Last week, the federal district judge presiding over the AWP litigation invited relators Linnette Sun and Greg Hamilton to move to reopen the judgment in another, related case that had been previously settled and closed. In re Pharm. Indus. Average Wholesale Price Litig., 2012 WL 3263922 (D. Mass. Aug. 7, 2012). The order requires some parsing of procedural history. A few months earlier, the court granted defendant Baxter Healthcare’s motion for partial summary judgment of Sun and Hamilton’s claims based upon a broadly worded settlement agreement in another matter brought by a different relator (Ven-A-Care of the Florida Keys). In re Pharm. Indus. Average Wholesale Price Litig., 2012 WL 366599 (D. Mass. Jan. 26, 2012). Although Ven-A-Care had sued ten years before Sun and Hamilton, the cases concerned similar allegations—that Baxter fraudulently inflated the prices of drugs and caused overpayments—and the court thus read the Ven-A-Care settlement’s release to cover, and bar, Sun and Hamilton’s cause of action. In response to concerns about construing releases too broadly, the court placed the onus on the government to police such risks through its statutory authority to withhold consent on expansive settlements. Id. at *3-4 (citing 31 U.S.C. § 3730(b)(1)).
Fast forward a couple of months and the picture muddies. Sun and Hamilton moved for reconsideration, arguing that they were entitled to a fairness hearing on the Ven-A-Care settlement that apparently covered their claims, and to a share of the proceeds.

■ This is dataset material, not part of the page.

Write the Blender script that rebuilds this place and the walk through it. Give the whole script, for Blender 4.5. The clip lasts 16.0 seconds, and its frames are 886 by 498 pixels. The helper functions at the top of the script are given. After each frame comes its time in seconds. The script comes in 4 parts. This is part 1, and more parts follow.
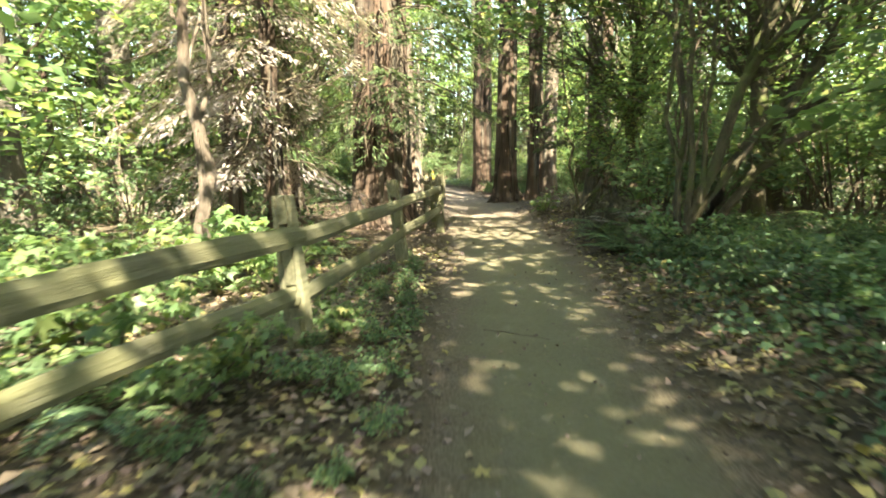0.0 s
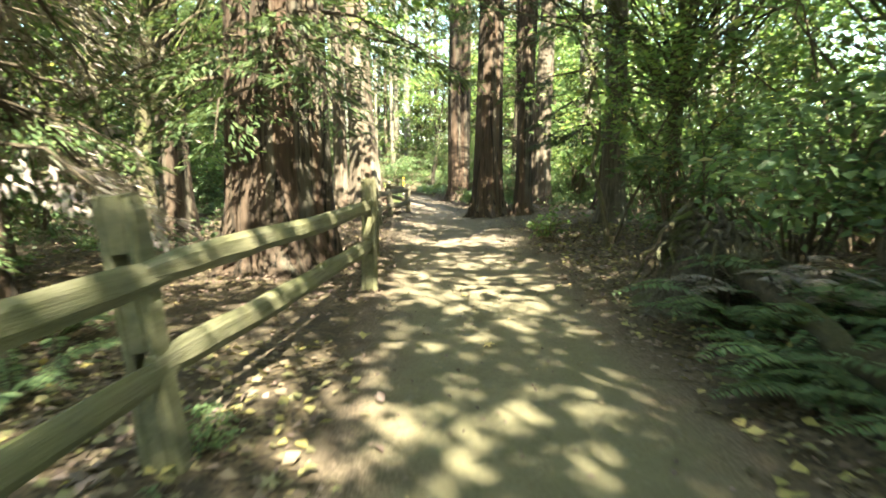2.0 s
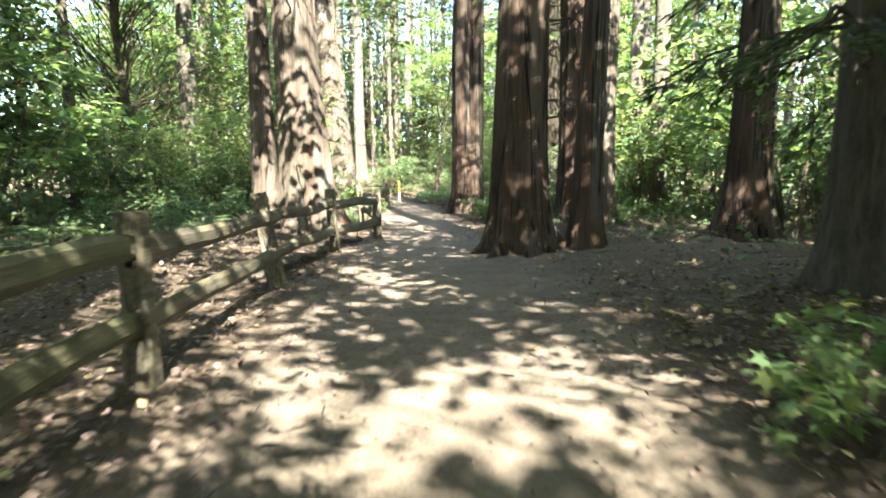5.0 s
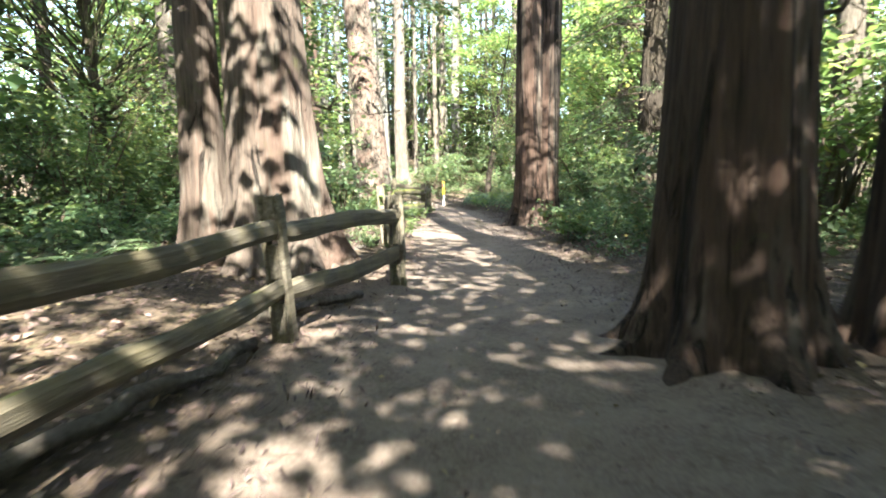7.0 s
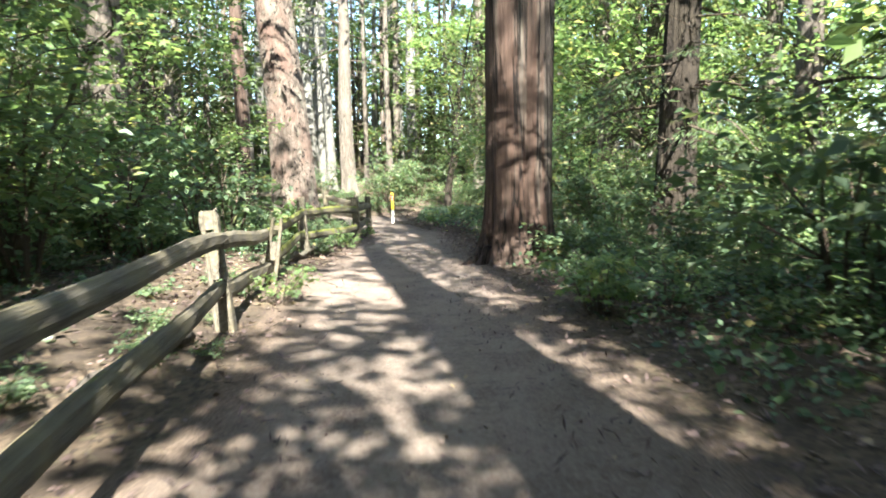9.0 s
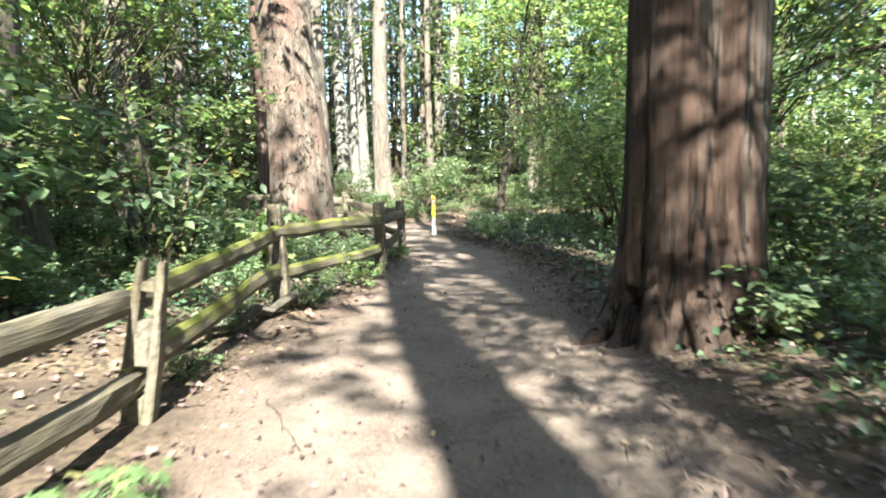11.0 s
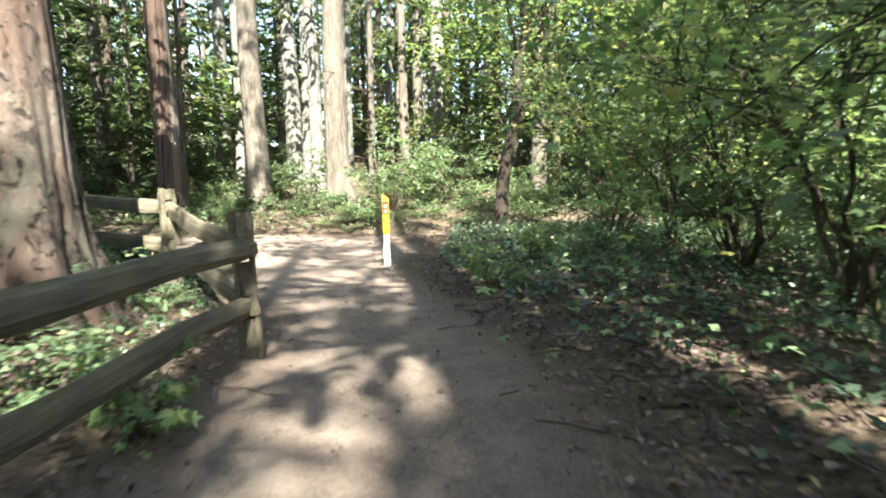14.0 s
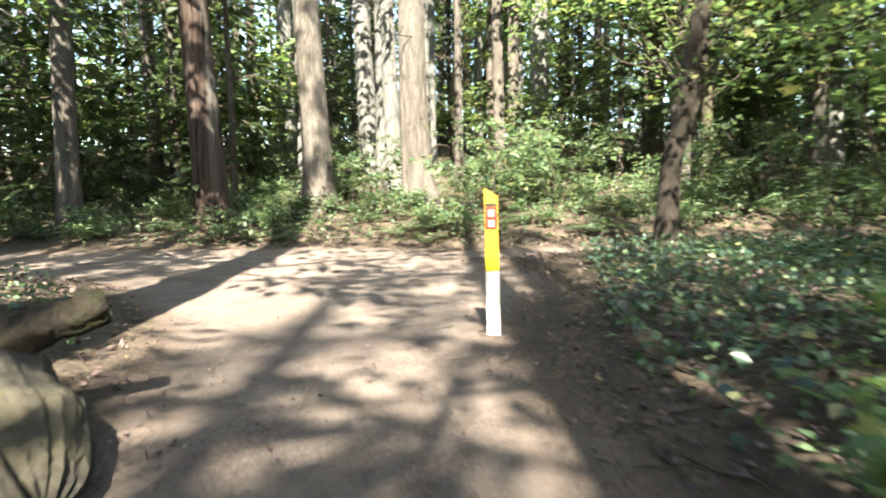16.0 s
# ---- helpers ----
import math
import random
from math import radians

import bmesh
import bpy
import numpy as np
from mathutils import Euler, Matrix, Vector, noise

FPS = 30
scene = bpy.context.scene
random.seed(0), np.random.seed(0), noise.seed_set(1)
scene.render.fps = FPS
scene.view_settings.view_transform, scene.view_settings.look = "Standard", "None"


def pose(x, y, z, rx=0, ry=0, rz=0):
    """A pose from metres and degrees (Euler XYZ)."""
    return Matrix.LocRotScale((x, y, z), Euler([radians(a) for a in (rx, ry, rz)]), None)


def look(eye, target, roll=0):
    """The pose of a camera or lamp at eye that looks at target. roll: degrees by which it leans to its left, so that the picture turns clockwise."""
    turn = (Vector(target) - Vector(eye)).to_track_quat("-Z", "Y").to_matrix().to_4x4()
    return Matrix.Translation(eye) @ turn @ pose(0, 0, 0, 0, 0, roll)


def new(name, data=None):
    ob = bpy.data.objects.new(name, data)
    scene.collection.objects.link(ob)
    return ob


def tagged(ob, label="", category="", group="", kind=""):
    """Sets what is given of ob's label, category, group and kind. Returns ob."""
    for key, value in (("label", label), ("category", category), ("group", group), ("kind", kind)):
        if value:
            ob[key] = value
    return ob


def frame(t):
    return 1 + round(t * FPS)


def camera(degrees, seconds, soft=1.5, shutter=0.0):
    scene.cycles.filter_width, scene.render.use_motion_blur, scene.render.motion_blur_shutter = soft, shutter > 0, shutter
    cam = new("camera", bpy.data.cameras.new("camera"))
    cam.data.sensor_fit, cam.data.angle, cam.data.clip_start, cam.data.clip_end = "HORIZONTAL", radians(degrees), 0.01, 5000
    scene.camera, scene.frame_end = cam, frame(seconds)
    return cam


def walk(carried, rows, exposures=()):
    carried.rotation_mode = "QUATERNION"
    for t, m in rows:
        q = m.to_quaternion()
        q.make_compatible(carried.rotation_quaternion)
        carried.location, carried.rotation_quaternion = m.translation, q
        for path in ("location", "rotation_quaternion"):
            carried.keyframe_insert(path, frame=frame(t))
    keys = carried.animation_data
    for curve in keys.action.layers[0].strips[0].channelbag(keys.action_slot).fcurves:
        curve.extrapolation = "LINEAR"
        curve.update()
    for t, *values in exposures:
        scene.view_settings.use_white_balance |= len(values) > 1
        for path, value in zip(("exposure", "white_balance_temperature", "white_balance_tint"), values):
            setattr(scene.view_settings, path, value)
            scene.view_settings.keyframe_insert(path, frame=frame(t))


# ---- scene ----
cam = camera(76.7, 16.0, 1.75, 0.4)
METRES, EYE, TILT, LEAN, TURN = 40.0, 1.3, 0.0, 0.0, 0.0
ROWS = [
    (0.0, 0.0, 0.0, 0.0, -0.14, -8.13, 1.01),
    (0.5, 0.0022, 0.0345, -0.0002, 0.1, -7.95, 0.75),
    (1.0, 0.0057, 0.068, -0.0007, -0.35, -7.8, 0.71),
    (1.5, 0.0104, 0.1014, -0.0009, -1.99, -7.63, 0.49),
    (2.0, 0.0131, 0.1356, -0.0017, -2.21, -7.53, 0.41),
    (2.5, 0.0147, 0.1694, -0.0022, -1.91, -7.56, 0.42),
    (3.0, 0.0156, 0.2042, -0.0029, -0.96, -7.54, 0.51),
    (3.5, 0.0204, 0.2378, -0.0038, -1.55, -7.48, 0.8),
    (6.0, 0.0297, 0.3986, -0.0052, 0.56, -6.81, 0.29),
    (6.5, 0.0266, 0.4308, -0.0056, 2.36, -6.85, 0.56),
    (7.0, 0.0231, 0.4636, -0.0059, 3.64, -6.81, 0.69),
    (7.5, 0.0224, 0.4966, -0.0064, 3.88, -6.78, 0.87),
    (8.0, 0.0251, 0.5295, -0.0062, 2.37, -6.66, 1.2),
    (8.5, 0.0281, 0.5592, -0.0048, -0.8, -6.29, 1.16),
    (9.0, 0.0277, 0.5892, -0.0041, -0.19, -5.92, 0.93),
    (9.5, 0.0256, 0.6165, -0.0039, 0.59, -5.72, 0.82),
    (12.0, 0.0143, 0.7576, -0.0039, 4.96, -5.58, 0.78),
    (12.5, 0.0157, 0.788, -0.0041, 4.39, -5.65, 0.84),
    (13.0, 0.0168, 0.8186, -0.0039, 3.28, -5.7, 0.72),
    (13.5, 0.0171, 0.8487, -0.0037, 2.98, -5.67, 0.71),
    (14.0, 0.017, 0.8786, -0.0043, 2.79, -5.64, 0.73),
    (14.5, 0.0151, 0.908, -0.0048, 3.08, -5.68, 0.72),
    (15.0, 0.0111, 0.9374, -0.0054, 4.6, -5.65, 0.73),
    (15.5, 0.0039, 0.966, -0.0058, 6.85, -5.66, 0.78),
    (16.0, -0.0048, 0.9944, -0.0053, 11.36, -5.54, 1.0),
]
walk(cam, [(t, pose(0, 0, EYE, TILT, LEAN, TURN) @ pose(METRES * x, METRES * y, METRES * z, 90 + pitch, roll, yaw)) for t, x, y, z, yaw, pitch, roll in ROWS], [(0, 3.8, 8100, -3), (2, 3.9, 7900, -7), (3.5, 3.85, 7100, -5), (6, 3.75, 6800, 4), (7.5, 3.6, 6600, 6), (8.5, 3.45, 6450, 6), (9.5, 3.25, 6500, 5), (13, 3.4, 6600, 4), (16, 3.25, 6900, 6)])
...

The government, for its part, maintained that it did not understand or intend the Ven-A-Care release to cover Sun and Hamilton’s suit, into which it had declined to intervene. Caught in this “procedural pretzel,” 2012 WL 3263922 at *5, the court maneuvered as follows. First, it held that, by consenting to the Ven-A-Care settlement, the government had “effectively settled” Sun and Hamilton’s claims against Baxter and thus pursued an “alternate remedy” for those claims despite declining to intervene. Id. at *1-4 (citing 31 U.S.C. § 3730(c)(5)). Relying primarily on authority from the Sixth and Ninth Circuits, the court reasoned that a broad reading of § 3730(c)(5) to include the settlement was consistent with FCA’s goal of encouraging relators and would avoid the potential for government abuse. Id. Next, the court found that, because Sun and Hamilton’s rights do not change when the government pursues an “alternate remedy,” the FCA requires that they receive a hearing to determine the fairness of the Ven-A-Care settlement that had extinguished their claims. Id.; 31 U.S.C. § 3730(c)(2)(B). But, because that settlement had been approved and judgment entered, the court was forced to suggest an atypical path—that relators move to reopen the Ven-A-Care judgment (to which they were not parties) pursuant to Fed. R. Civ. P. 60(b)(6). Id. at *5.
In the end, this decision may prove inconsequential—the first-to-file bar lurks and the court noted that it will ultimately “have to determine whether it has jurisdiction.” Id. at *5. But, especially for now, it signals a serious solicitousness for the relators and a willingness to pack much (perhaps too much) into § 3730(c)(5)’s “alternate remedy” language. That could carry significant implications for FCA defendants around the country, who are routinely subject to overlapping FCA claims, because it gives fodder to relators in other cases to wreak havoc on completed settlements and to disturb what the government and the parties all think has been … well, settled.